In deze zaak gaat het om een verzetprocedure die is ingesteld door [eiser, gedaagde in verzet] tegen de besloten vennootschap BEBU BEWINDVOERING B.V. en twee onderbewindgestelden. De procedure betreft een geschil over de oplevering van een appartement dat door [eiser, gedaagde in verzet] was verhuurd aan de onderbewindgestelden. De huurovereenkomst eindigde op 10 juli 2017, maar er ontstond onenigheid over de staat waarin het appartement was achtergelaten. [eiser, gedaagde in verzet] vorderde betaling van huurachterstand en schadevergoeding voor herstelwerkzaamheden, terwijl Bebu het verstekvonnis van 10 januari 2018 wilde vernietigen en de vordering van [eiser, gedaagde in verzet] wilde afwijzen.
De kantonrechter heeft vastgesteld dat de huurovereenkomst correct was opgezegd en dat de huurders niet tijdig het appartement hadden verlaten. [eiser, gedaagde in verzet] vorderde een bedrag van € 3.319,50, maar de kantonrechter oordeelde dat de huurachterstand was erkend en dat een deel van de vordering niet kon worden toegewezen omdat de huurders niet in de gelegenheid waren gesteld om de schade te herstellen.

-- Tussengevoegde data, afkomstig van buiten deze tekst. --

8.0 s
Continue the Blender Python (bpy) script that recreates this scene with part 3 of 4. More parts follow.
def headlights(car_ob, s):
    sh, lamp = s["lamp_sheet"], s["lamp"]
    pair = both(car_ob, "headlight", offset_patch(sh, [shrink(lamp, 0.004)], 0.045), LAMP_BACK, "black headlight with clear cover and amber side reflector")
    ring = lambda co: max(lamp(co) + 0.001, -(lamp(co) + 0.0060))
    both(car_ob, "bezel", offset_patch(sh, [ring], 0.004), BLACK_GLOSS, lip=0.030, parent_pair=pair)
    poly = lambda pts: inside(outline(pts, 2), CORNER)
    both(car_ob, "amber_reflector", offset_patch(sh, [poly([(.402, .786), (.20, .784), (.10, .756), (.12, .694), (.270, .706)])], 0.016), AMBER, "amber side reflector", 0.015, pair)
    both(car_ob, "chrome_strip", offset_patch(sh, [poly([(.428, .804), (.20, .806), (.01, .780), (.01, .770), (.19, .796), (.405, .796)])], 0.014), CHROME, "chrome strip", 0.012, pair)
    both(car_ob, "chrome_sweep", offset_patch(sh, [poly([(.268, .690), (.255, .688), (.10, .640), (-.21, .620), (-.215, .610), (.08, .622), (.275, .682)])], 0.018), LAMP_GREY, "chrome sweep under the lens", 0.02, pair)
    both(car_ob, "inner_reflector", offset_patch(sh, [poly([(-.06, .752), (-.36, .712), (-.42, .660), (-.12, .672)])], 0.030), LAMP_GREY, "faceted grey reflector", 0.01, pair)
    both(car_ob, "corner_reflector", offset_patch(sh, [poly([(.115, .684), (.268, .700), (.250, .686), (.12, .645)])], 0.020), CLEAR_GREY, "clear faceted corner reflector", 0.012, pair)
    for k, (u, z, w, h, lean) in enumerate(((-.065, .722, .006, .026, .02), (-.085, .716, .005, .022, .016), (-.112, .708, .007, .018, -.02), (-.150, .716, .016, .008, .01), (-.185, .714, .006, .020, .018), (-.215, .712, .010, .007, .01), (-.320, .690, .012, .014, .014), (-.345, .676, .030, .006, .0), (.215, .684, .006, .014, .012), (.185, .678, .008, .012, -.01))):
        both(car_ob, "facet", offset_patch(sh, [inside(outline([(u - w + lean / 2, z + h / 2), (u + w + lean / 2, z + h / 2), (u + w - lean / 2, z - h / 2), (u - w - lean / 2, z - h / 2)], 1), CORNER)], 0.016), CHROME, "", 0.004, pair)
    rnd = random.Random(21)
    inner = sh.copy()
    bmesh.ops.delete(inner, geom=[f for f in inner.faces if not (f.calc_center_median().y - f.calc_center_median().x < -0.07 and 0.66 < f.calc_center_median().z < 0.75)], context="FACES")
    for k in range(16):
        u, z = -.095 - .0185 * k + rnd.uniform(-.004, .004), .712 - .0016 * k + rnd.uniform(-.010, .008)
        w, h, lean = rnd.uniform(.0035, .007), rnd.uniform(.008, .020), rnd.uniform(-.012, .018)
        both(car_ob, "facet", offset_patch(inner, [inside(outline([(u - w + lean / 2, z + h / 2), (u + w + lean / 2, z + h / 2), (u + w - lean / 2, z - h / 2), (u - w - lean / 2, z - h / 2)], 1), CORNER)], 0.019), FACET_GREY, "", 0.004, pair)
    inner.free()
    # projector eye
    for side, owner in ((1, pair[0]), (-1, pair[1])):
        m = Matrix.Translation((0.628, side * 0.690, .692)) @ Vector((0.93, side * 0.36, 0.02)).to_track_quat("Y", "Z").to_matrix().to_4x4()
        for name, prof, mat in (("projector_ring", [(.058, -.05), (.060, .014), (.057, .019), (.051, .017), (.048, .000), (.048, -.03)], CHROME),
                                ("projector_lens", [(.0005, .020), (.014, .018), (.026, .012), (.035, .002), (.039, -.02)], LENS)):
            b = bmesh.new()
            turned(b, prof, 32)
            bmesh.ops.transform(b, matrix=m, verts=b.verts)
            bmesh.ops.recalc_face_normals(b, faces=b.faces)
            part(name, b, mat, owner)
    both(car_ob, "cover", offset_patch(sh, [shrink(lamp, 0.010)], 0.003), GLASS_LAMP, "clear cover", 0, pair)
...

Uiteindelijk werd de vordering van [eiser, gedaagde in verzet] afgewezen, en werd hij veroordeeld in de proceskosten van de verstek- en verzetprocedure.
De kantonrechter vernietigde het eerdere vonnis en wees de vorderingen van [eiser, gedaagde in verzet] af, waarbij de proceskosten voor rekening van [eiser, gedaagde in verzet] kwamen, met uitzondering van de kosten voor de betekening van het verstekvonnis, die door Bebu moesten worden gedragen.